Maybe Politicians Don’t Really Represent Anybody

Here’s some political science geekery combined with some chart geekery. Dylan Matthews has a post up today about a recent paper that compares public opinions on key issues with votes cast by members of Congress. How well do members of Congress represent the views of their constituents? Here’s the chart in the paper:

Basically, it looks like everybody at all income levels gets represented about the same until we get to the very tippy top. The views of rich people get represented a lot better by Republicans and a lot worse by Democrats. But there are two things that make these charts a little misleading. The first is our old friend the y-axis: it goes only from 35 percent to 60 percent, which makes the upward and downward spikes look sharper than they are. The second is the error bars: they get pretty big at the high-income end of the charts, which makes the size of the upward and downward spikes ambiguous. Visually, however, they add to the effect that the spikes are big. Here’s a redrawn version of the charts:

It’s a judgment call which one of these best represents the data visually, but I suspect it’s the second one. The views of most constituents don’t matter much at all, while the rich wield a very modest influence. Republicans represent rich people about 7 percent better than everyone else, while Democrats represent them about 8 points worse. That’s not much.

A different paper suggests that members of Congress respond mostly to interest groups, not constituents, but in the end Matthews concludes that we might be making a mistake in thinking that Congress represents constituent views at all:

It’s not actually clear that Republican and Democratic senators are purposefully taking their views from the public, even when politicians’ views match their constituents’. It’s also possible — even likely — that it’s happening the other way: Politicians are shaping the public’s views. That helps explain why Democratic constituents align their views so closely with Democratic senators, and similarly for Republican constituents.

….“Longstanding political science suggests that the path of information from governing elites to the public is stronger than the reverse,” Grossmann and Isaac note. “More troubling, affluent Americans may hear official opinions first, meaning we would observe a greater association between their opinions and policy even if the true channel of influence were from government to the affluent.”

Bottom line: members of Congress form their views, which are then communicated to their constituents.

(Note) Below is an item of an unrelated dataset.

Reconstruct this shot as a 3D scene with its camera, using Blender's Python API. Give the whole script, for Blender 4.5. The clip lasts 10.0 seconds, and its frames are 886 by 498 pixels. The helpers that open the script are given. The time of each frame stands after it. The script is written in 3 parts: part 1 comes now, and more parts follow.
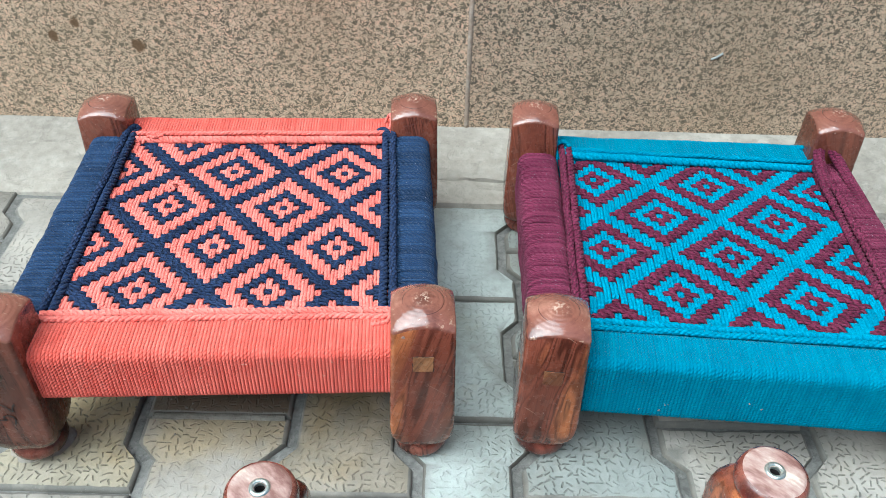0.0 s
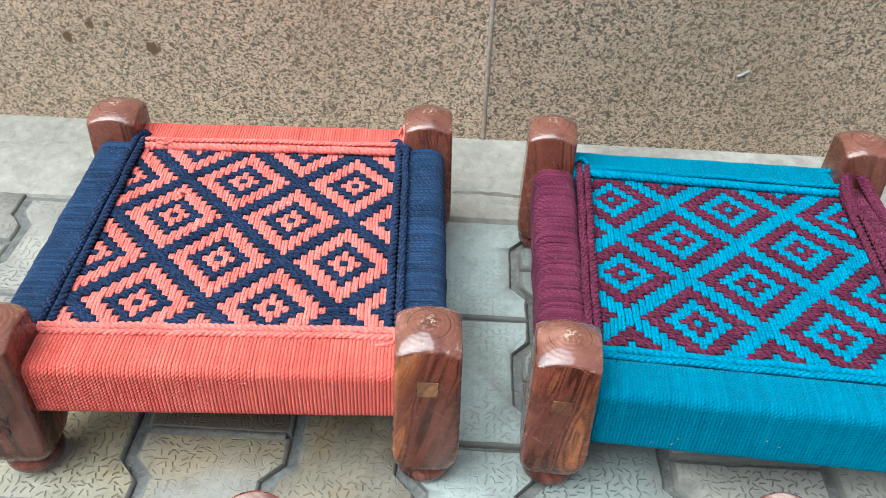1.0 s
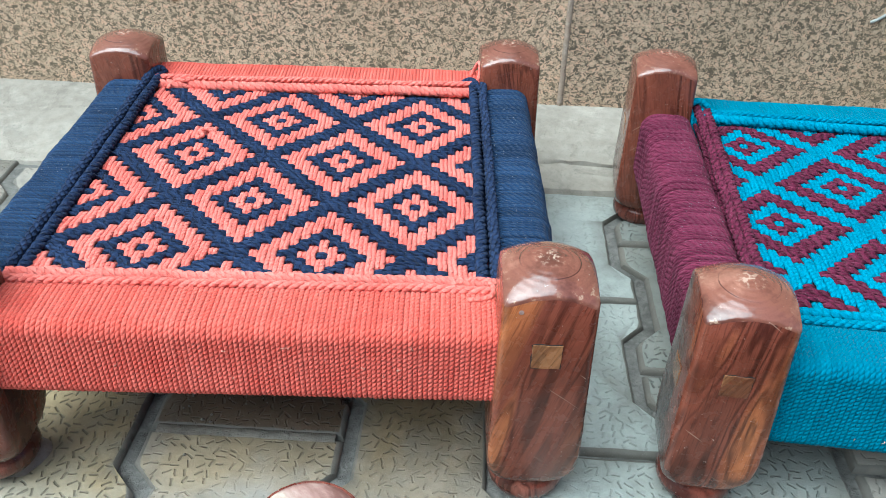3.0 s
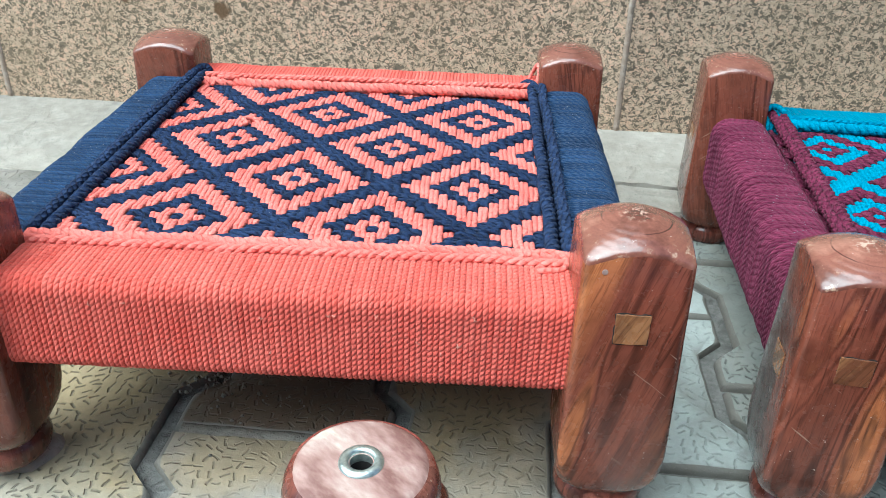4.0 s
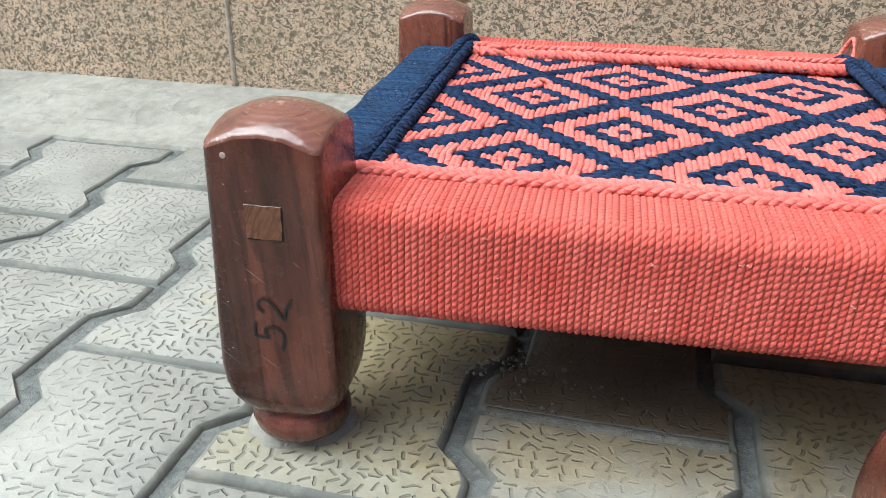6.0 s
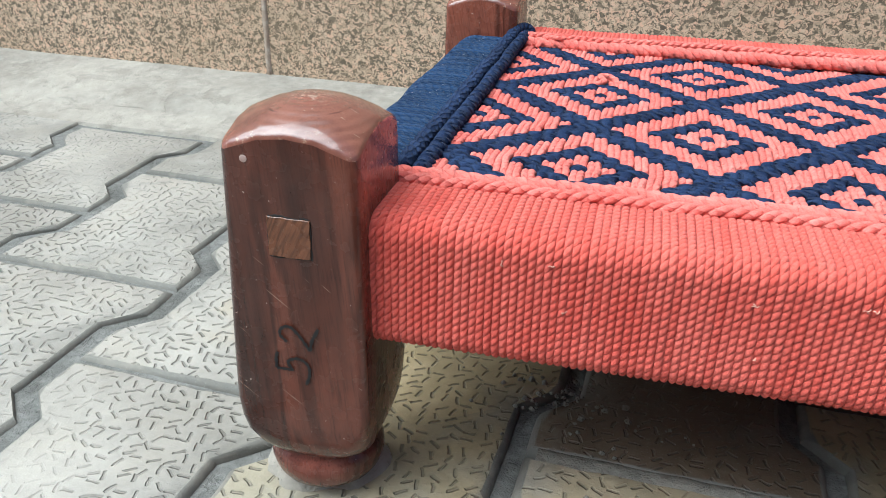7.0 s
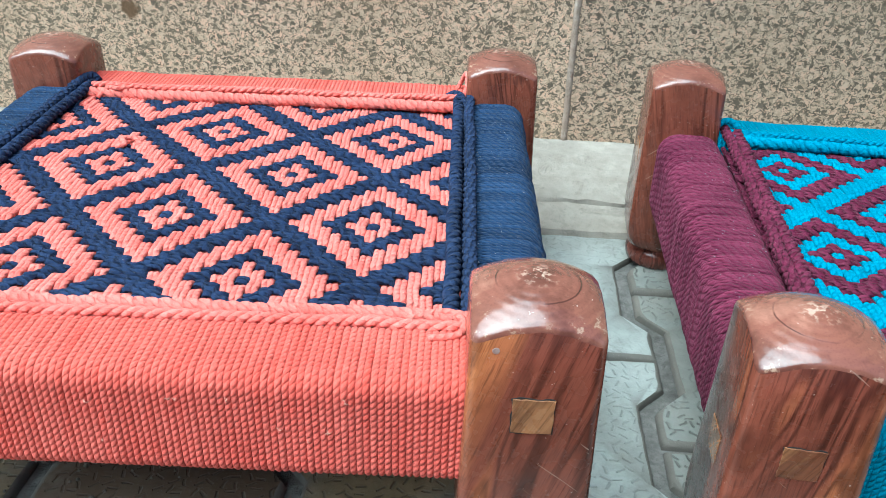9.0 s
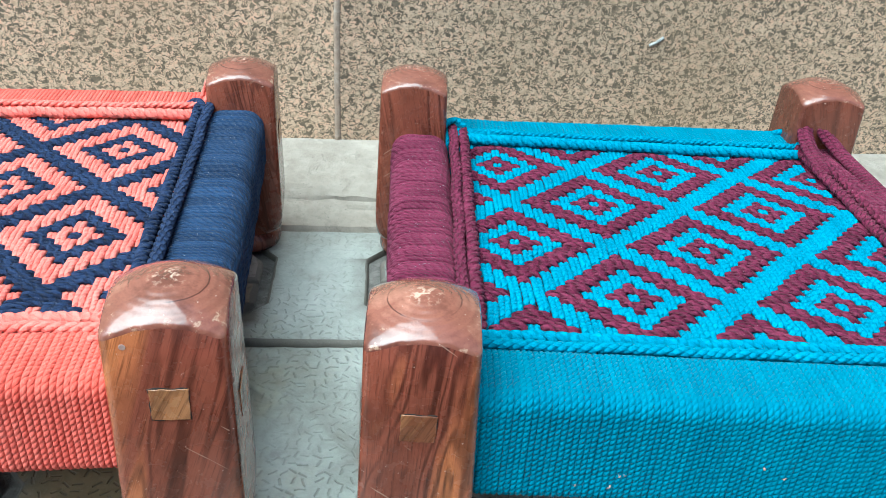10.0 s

Only then do constituents form their own views: conservatives adopt the Republican view and liberals adopt the Democratic view. This would explain a number of things:

  • Why conservative voters continue to think that Republicans are better on pocketbook issues despite their long history of catering to the rich.
  • Why voters line up so neatly even on obscure issues that don’t have an obvious ideological component (net neutrality, for example).
  • Why views on issues can reverse so quickly when elite views reverse (Trump on Russia, for example).

Naturally this doesn’t apply to me or to any of the fine people who read this blog, all of whom are independent thinkers who don’t just follow the crowd. But all those other guys? What a bunch of sheep.